**Task to complete**
Take the data below and copy exactly the lines starting at the one with "return Matrix.Translation(eye) @" and finishing at the one with "scene.view_settings.use_white_balance |= len(values)", both included.

**Task material**

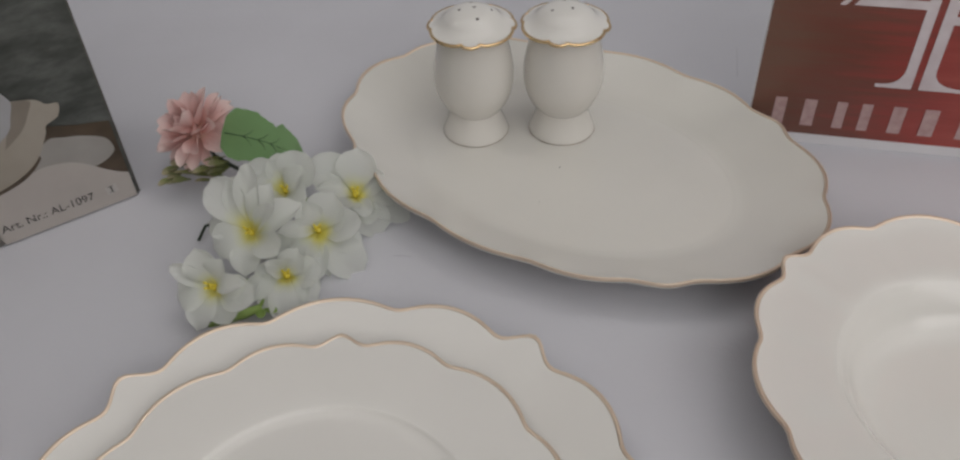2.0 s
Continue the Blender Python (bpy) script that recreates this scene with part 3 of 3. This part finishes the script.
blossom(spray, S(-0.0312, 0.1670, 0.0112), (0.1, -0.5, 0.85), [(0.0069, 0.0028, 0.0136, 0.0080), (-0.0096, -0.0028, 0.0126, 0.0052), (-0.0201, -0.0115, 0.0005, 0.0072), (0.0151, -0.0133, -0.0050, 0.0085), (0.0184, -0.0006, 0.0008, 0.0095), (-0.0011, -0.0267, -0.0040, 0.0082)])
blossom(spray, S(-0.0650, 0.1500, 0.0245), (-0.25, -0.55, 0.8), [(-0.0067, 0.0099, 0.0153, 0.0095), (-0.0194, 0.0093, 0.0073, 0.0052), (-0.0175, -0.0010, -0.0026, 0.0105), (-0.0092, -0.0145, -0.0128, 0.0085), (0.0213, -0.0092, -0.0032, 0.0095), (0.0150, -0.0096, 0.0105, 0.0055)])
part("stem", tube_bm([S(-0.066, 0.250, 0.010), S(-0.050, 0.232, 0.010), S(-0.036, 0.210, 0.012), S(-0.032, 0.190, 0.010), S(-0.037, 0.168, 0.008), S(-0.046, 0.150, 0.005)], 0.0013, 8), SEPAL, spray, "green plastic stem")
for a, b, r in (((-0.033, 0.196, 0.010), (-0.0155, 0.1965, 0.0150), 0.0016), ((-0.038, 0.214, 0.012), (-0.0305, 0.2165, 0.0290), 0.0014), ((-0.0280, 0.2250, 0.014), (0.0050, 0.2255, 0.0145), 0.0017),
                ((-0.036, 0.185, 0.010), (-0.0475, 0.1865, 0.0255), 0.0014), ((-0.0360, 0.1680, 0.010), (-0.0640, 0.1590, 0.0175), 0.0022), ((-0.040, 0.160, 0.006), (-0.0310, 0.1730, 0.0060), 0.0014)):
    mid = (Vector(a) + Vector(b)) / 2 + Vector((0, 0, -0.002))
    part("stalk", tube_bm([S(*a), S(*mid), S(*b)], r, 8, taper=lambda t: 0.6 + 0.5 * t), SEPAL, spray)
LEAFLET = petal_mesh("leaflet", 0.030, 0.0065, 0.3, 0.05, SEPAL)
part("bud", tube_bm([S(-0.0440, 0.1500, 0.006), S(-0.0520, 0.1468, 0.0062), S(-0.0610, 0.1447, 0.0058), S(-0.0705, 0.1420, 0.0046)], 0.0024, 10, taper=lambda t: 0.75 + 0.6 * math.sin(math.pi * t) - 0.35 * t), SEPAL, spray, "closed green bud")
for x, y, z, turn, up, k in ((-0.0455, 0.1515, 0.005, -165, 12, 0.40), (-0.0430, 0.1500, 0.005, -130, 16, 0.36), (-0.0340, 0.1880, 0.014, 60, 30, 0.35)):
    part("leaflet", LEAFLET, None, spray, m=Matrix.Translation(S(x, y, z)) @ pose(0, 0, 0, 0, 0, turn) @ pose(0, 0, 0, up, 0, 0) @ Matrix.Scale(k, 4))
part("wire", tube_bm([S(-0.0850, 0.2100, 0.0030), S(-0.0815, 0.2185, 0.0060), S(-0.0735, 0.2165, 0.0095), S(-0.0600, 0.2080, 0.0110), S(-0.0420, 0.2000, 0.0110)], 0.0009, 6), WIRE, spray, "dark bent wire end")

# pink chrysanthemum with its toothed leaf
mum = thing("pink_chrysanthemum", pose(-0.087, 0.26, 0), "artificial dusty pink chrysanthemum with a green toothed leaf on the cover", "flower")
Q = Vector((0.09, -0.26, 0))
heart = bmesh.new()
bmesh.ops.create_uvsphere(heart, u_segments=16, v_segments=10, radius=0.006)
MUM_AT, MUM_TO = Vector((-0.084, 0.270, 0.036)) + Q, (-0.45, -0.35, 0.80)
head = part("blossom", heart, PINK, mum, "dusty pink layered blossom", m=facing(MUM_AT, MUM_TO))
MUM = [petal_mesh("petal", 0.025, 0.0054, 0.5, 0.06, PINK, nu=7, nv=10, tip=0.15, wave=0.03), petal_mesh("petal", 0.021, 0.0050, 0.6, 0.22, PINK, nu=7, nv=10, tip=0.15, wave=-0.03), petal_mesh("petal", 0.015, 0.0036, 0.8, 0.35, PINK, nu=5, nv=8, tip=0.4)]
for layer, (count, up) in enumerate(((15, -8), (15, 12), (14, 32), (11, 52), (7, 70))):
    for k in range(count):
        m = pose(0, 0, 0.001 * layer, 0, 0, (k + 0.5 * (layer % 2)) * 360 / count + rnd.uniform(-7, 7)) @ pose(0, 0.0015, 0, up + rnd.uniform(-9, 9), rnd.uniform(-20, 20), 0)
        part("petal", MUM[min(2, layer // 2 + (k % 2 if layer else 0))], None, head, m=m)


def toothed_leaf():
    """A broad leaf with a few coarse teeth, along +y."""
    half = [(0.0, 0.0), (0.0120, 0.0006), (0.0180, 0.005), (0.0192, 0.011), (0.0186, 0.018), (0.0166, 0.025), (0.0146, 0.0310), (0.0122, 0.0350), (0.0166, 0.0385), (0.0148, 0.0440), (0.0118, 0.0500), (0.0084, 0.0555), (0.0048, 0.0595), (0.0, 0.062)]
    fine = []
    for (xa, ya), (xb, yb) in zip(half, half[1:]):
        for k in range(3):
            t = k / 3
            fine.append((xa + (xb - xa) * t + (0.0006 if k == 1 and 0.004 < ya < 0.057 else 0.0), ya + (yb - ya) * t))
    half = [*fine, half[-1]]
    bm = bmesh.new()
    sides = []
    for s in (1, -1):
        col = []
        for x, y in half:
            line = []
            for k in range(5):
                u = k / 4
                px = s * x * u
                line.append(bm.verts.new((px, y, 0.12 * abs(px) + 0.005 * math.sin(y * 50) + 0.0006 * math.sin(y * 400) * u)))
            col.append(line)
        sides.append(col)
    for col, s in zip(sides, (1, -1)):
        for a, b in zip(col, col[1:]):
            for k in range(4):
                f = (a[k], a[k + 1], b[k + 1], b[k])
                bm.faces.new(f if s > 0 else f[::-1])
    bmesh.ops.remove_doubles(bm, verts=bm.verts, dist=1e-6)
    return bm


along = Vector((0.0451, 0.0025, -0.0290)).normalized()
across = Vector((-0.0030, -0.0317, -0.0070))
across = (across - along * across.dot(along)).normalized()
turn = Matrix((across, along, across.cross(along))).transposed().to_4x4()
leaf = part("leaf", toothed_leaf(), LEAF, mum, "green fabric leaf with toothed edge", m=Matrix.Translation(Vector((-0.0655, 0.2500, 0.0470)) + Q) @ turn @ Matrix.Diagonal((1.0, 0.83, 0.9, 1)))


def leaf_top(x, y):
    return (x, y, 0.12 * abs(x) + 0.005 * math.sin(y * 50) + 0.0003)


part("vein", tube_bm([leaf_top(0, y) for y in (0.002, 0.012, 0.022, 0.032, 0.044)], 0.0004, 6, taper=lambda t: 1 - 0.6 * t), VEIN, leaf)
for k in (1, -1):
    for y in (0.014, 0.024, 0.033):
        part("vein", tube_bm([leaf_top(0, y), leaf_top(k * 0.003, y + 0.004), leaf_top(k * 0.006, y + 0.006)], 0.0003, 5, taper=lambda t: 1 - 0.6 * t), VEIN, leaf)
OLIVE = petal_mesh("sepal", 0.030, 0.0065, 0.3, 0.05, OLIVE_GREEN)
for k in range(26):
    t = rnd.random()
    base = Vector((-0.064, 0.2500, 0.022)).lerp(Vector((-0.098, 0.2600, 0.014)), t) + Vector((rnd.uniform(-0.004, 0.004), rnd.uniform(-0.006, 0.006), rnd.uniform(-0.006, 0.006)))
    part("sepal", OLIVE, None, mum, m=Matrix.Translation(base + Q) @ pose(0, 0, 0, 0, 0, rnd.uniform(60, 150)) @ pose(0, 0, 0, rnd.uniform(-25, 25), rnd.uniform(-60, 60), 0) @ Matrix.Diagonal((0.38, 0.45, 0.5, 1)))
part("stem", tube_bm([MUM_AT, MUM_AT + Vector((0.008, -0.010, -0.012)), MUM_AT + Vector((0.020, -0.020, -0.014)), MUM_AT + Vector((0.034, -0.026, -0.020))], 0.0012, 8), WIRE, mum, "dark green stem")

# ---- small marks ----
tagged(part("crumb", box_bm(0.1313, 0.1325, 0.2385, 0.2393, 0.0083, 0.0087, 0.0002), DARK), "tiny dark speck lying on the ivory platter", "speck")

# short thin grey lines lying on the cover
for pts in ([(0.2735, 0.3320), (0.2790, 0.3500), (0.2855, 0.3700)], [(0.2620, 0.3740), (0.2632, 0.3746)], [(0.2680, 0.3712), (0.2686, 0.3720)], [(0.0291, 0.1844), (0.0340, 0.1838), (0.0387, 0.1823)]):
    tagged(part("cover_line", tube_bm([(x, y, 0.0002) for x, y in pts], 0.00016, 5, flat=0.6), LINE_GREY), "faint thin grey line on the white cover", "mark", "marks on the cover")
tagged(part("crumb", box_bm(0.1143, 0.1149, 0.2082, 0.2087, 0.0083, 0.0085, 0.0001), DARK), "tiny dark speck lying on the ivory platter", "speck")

* * *

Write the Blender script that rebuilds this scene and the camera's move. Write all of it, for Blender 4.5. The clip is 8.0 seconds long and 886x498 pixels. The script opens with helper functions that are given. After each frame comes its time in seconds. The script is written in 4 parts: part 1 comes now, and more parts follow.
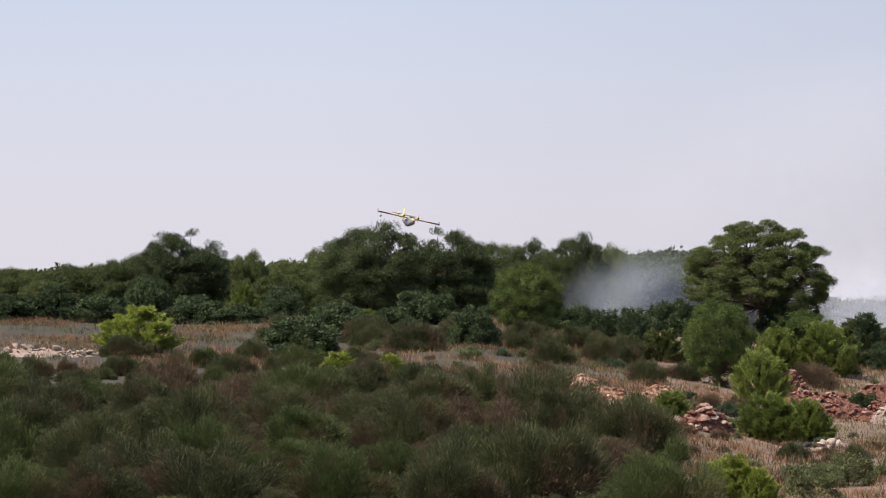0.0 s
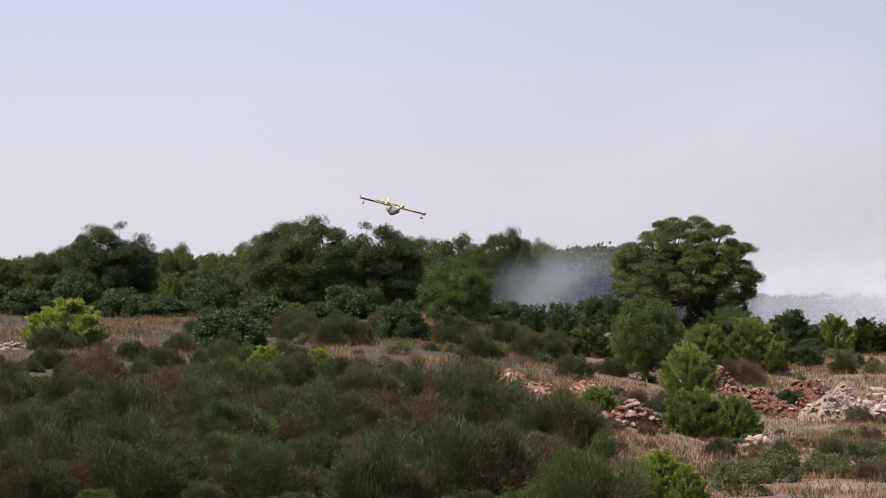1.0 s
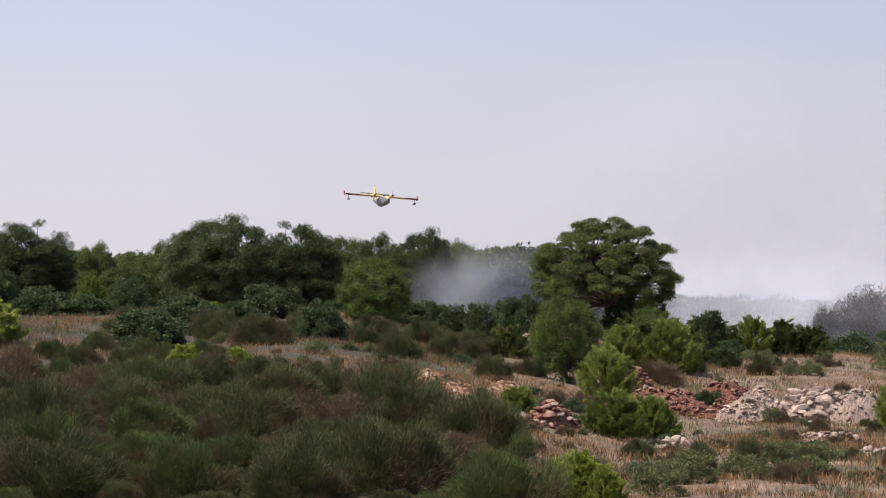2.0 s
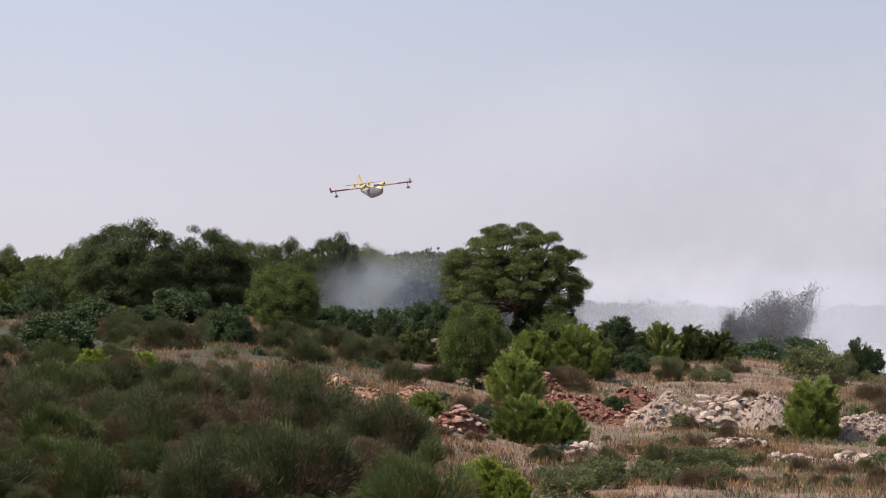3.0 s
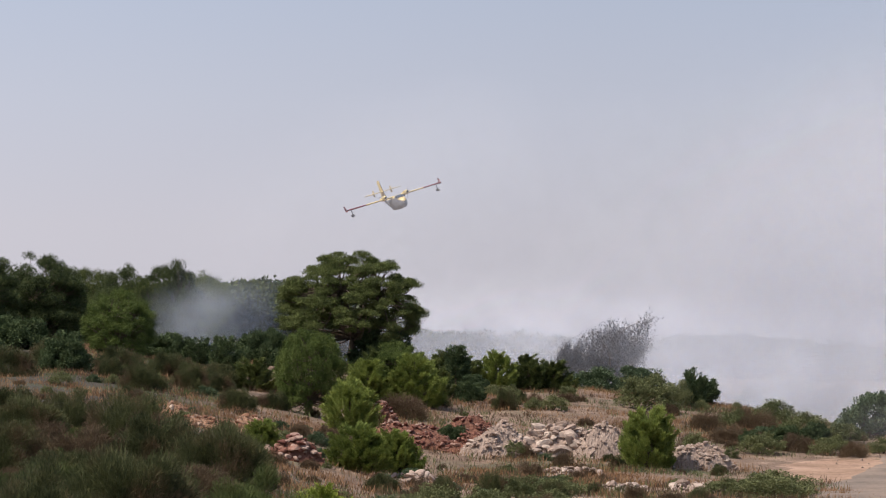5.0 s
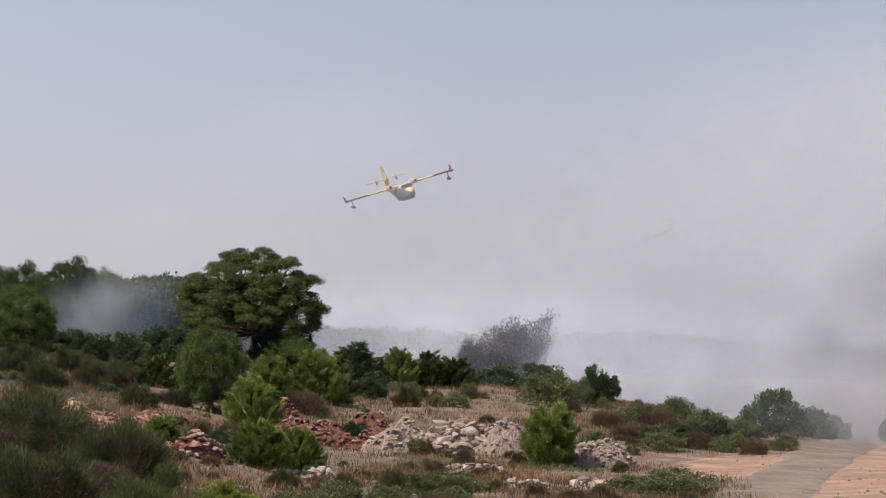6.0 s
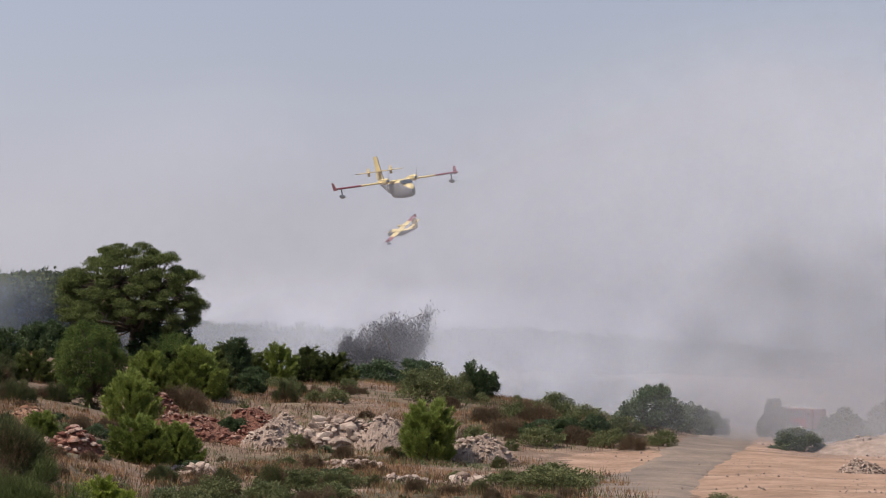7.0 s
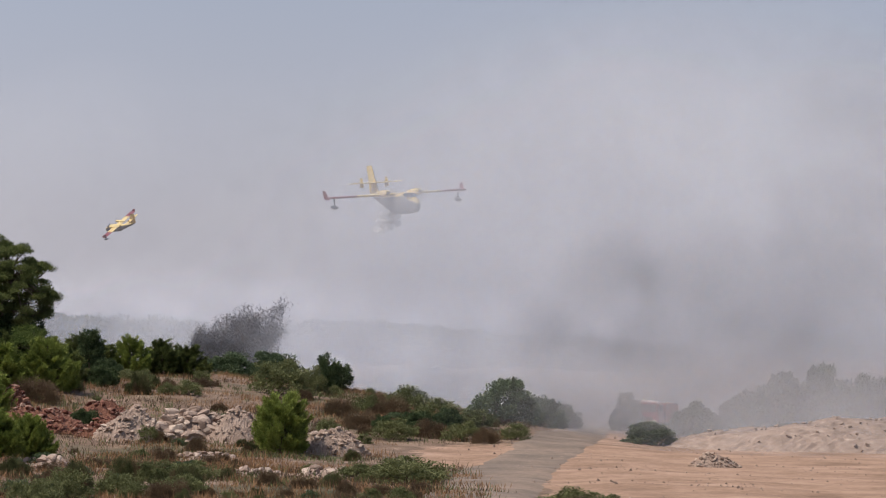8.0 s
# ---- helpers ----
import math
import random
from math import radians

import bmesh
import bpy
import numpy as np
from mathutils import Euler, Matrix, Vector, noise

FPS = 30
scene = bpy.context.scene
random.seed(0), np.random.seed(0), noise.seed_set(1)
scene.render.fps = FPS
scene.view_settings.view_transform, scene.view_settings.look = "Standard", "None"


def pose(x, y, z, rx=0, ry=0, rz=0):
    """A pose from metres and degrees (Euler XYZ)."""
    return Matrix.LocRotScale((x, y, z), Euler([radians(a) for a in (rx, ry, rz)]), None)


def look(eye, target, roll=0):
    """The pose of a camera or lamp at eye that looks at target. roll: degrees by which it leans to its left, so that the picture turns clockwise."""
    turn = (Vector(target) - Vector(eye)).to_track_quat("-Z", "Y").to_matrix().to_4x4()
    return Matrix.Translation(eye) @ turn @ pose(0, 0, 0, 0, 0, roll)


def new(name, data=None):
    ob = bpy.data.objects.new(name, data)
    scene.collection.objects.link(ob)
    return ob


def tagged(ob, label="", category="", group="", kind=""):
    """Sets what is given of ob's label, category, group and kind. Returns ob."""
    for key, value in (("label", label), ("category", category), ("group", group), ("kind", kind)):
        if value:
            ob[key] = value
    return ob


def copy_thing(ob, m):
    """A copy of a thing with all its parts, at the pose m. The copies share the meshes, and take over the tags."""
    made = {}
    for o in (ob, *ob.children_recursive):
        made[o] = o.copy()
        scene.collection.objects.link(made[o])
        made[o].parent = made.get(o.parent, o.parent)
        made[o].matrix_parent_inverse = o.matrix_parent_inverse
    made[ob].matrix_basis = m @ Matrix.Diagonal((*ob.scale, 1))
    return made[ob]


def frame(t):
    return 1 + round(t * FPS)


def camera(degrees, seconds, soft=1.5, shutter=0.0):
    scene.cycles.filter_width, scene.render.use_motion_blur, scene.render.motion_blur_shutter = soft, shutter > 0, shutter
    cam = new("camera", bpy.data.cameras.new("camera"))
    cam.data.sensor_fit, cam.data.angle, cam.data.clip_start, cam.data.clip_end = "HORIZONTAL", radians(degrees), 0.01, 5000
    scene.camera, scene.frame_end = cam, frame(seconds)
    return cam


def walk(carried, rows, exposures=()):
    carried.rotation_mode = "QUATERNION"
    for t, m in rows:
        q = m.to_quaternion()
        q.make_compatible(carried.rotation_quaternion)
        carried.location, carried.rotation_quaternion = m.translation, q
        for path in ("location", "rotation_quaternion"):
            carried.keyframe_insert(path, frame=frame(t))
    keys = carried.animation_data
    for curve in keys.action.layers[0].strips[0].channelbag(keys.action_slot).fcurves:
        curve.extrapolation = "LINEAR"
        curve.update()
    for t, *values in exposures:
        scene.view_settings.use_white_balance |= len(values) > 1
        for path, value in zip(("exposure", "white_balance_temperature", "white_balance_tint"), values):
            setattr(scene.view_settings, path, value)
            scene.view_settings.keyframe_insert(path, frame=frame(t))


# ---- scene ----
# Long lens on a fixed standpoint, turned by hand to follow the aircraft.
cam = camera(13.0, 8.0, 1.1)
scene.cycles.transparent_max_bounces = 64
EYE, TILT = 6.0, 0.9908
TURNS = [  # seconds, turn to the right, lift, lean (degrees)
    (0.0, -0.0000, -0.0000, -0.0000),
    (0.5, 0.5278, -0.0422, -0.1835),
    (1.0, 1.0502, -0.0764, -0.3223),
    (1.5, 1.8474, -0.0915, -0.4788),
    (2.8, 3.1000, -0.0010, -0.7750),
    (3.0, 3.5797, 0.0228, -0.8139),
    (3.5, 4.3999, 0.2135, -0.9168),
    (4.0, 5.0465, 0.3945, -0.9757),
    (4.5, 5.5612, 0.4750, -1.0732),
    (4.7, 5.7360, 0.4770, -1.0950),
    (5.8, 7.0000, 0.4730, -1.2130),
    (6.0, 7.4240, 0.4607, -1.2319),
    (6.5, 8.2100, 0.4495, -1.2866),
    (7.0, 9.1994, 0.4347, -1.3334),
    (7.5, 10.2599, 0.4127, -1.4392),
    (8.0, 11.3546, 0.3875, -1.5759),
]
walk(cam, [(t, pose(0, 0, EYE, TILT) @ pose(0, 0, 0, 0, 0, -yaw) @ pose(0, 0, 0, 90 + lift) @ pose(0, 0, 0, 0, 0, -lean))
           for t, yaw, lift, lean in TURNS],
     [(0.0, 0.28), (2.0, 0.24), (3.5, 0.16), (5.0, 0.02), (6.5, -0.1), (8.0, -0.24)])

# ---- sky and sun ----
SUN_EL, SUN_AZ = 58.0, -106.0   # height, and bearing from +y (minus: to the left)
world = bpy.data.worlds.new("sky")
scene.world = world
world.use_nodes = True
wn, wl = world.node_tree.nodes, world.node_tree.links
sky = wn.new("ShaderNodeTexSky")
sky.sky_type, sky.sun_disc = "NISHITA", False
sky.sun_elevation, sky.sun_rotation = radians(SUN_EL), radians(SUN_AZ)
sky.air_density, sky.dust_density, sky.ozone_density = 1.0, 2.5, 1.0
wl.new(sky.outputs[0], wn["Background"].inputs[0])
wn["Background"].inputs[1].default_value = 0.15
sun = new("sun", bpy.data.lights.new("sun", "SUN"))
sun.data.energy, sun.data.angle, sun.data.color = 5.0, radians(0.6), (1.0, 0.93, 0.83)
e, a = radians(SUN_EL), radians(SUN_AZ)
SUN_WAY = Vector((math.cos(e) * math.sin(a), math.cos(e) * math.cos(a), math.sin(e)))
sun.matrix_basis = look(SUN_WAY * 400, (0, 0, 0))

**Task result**
    return Matrix.Translation(eye) @ turn @ pose(0, 0, 0, 0, 0, roll)


def new(name, data=None):
    ob = bpy.data.objects.new(name, data)
    scene.collection.objects.link(ob)
    return ob


def tagged(ob, label="", category="", group="", kind=""):
    """Sets what is given of ob's label, category, group and kind. Returns ob."""
    for key, value in (("label", label), ("category", category), ("group", group), ("kind", kind)):
        if value:
            ob[key] = value
    return ob


def copy_thing(ob, m):
    """A copy of a thing with all its parts, at the pose m. The copies share the meshes, and take over the tags."""
    made = {}
    for o in (ob, *ob.children_recursive):
        made[o] = o.copy()
        scene.collection.objects.link(made[o])
        made[o].parent = made.get(o.parent, o.parent)
        made[o].matrix_parent_inverse = o.matrix_parent_inverse
    made[ob].matrix_basis = m @ Matrix.Diagonal((*ob.scale, 1))
    return made[ob]


def frame(t):
    return 1 + round(t * FPS)


def camera(degrees, seconds, soft=1.5, shutter=0.0):
    scene.cycles.filter_width, scene.render.use_motion_blur, scene.render.motion_blur_shutter = soft, shutter > 0, shutter
    cam = new("camera", bpy.data.cameras.new("camera"))
    cam.data.sensor_fit, cam.data.angle, cam.data.clip_start, cam.data.clip_end = "HORIZONTAL", radians(degrees), 0.01, 5000
    scene.camera, scene.frame_end = cam, frame(seconds)
    return cam


def walk(carried, rows, exposures=()):
    carried.rotation_mode = "QUATERNION"
    for t, m in rows:
        q = m.to_quaternion()
        q.make_compatible(carried.rotation_quaternion)
        carried.location, carried.rotation_quaternion = m.translation, q
        for path in ("location", "rotation_quaternion"):
            carried.keyframe_insert(path, frame=frame(t))
    keys = carried.animation_data
    for curve in keys.action.layers[0].strips[0].channelbag(keys.action_slot).fcurves:
        curve.extrapolation = "LINEAR"
        curve.update()
    for t, *values in exposures:
        scene.view_settings.use_white_balance |= len(values) > 1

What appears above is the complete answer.